The elections just concluded have changed the American political landscape. For someone involved in peacemaking the big news is that the elections are being seen by everyone, in retrospect, as a referendum on the Iraq war. Donald Rumsfeld has resigned, indicating that the administration understands the vote count in that way. The President is now a lame duck with a hostile legislative branch. That is quite a change in two days.

What does it all mean for issues of war and peace?

Being the opposition party allows one to complain and cast aspersions on the character of those one opposes. What happens when the opposition suddenly becomes the majority and has to govern? Speaker to be Pelosi ran against the war, but never did offer a plan for ending it. What is the right thing to do in a situation like this? The United States military destroyed Iraq's ability to police itself, let alone defend itself from attack. If we were to simply leave now the incipient civil war and the adventurism of neighboring countries would have free reign. Those areas of Iraq with strong ethnic majorities would seek to create their own states. All that prevents those things now is the US military presence.

The question remains whether the US should be the decisionmaker in this case.
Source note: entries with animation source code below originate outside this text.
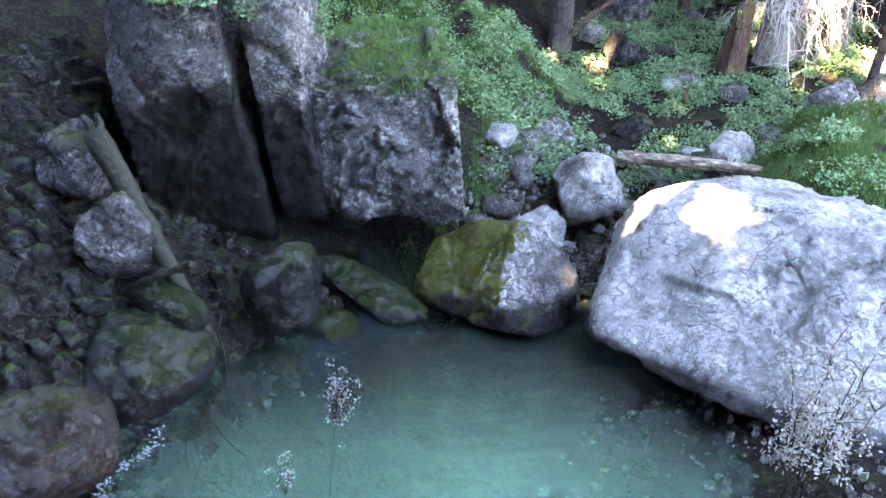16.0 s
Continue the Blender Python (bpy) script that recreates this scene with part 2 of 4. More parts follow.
def water_mat():
    m, nt, b, out = mat_base("pool_water")
    v = coords(nt)
    ripple = noise_tex(nt, coords(nt, (1.0, 1.7, 1)), 2.6, 3, 0.55)
    small = noise_tex(nt, coords(nt, (1.0, 2.6, 1)), 11.0, 4, 0.65)
    deep = ramp(nt, noise_tex(nt, v, 0.5, 3), [(0.35, (0.015, 0.088, 0.050)), (0.65, (0.042, 0.178, 0.102))])
    milk = node(nt, "ShaderNodeBsdfDiffuse", {"Color": deep})
    clear = node(nt, "ShaderNodeBsdfTransparent", {"Color": (0.66, 0.86, 0.76, 1)})
    gloss = node(nt, "ShaderNodeBsdfGlossy", {"Color": (1, 1, 1, 1), "Roughness": 0.03})
    n1 = node(nt, "ShaderNodeBump", {"Height": ripple, "Strength": 0.6, "Distance": 0.10})
    n2 = node(nt, "ShaderNodeBump", {"Height": small, "Strength": 1.0, "Distance": 0.08, "Normal": n1.outputs[0]})
    nt.links.new(n2.outputs[0], gloss.inputs["Normal"])
    fr = node(nt, "ShaderNodeFresnel", {"IOR": 1.37, "Normal": n2.outputs[0]})
    # cloudier in the deep middle, clear along the banks
    mid = node(nt, "ShaderNodeVectorMath", {0: v, 1: (-2.3, 3.8, 0.0)}, operation="DISTANCE").outputs["Value"]
    fade = ramp(nt, node(nt, "ShaderNodeMath", {0: mid, 1: 0.2}, operation="MULTIPLY").outputs[0], [(0.12, (0.34, 0.34, 0.34)), (0.64, (0.95, 0.95, 0.95))])
    body = node(nt, "ShaderNodeMixShader", {0: fade, 1: milk.outputs[0], 2: clear.outputs[0]})
    allw = node(nt, "ShaderNodeMixShader", {0: fr.outputs[0], 1: body.outputs[0], 2: gloss.outputs[0]})
    nt.links.new(allw.outputs[0], out.inputs[0])
    return m


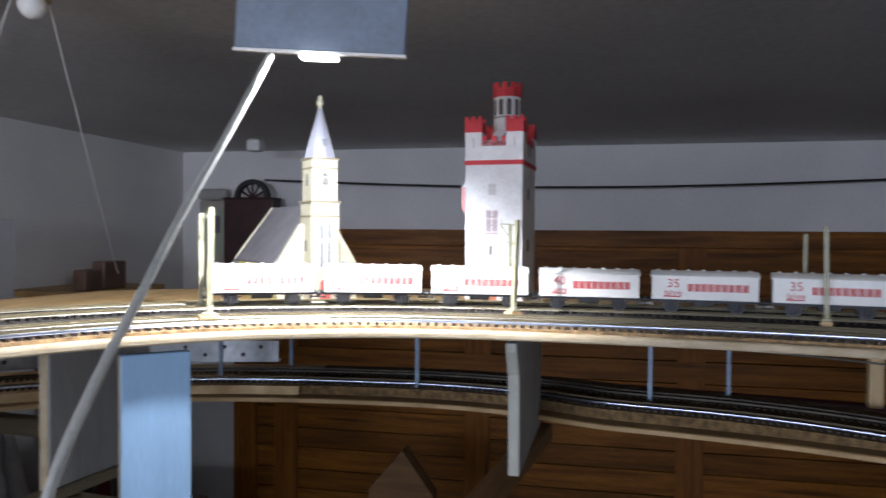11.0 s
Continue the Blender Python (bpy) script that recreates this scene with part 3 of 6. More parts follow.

That area of the world has been a rough place for millennia. Empires have come and gone. Tribal warfare has continued through all that time. The US invasion is little more than a blip on a very long chart, and that chart only includes the idea of democracy in the last couple of years, scarcely noticeable on the chart. The US military is playing the role of a guest in the country now that there is a democratically elected government.

The basic question is whether there ought to be an Iraq. It is a recent invention, and one that was never accepted by all its citizens. If it is US policy to maintain the territorial integrity of Iraq, we will be there for a long time. If we are comfortable with the Balkanization of Iraq, we can leave. It will be interesting to see how America's new rulers choose between those two.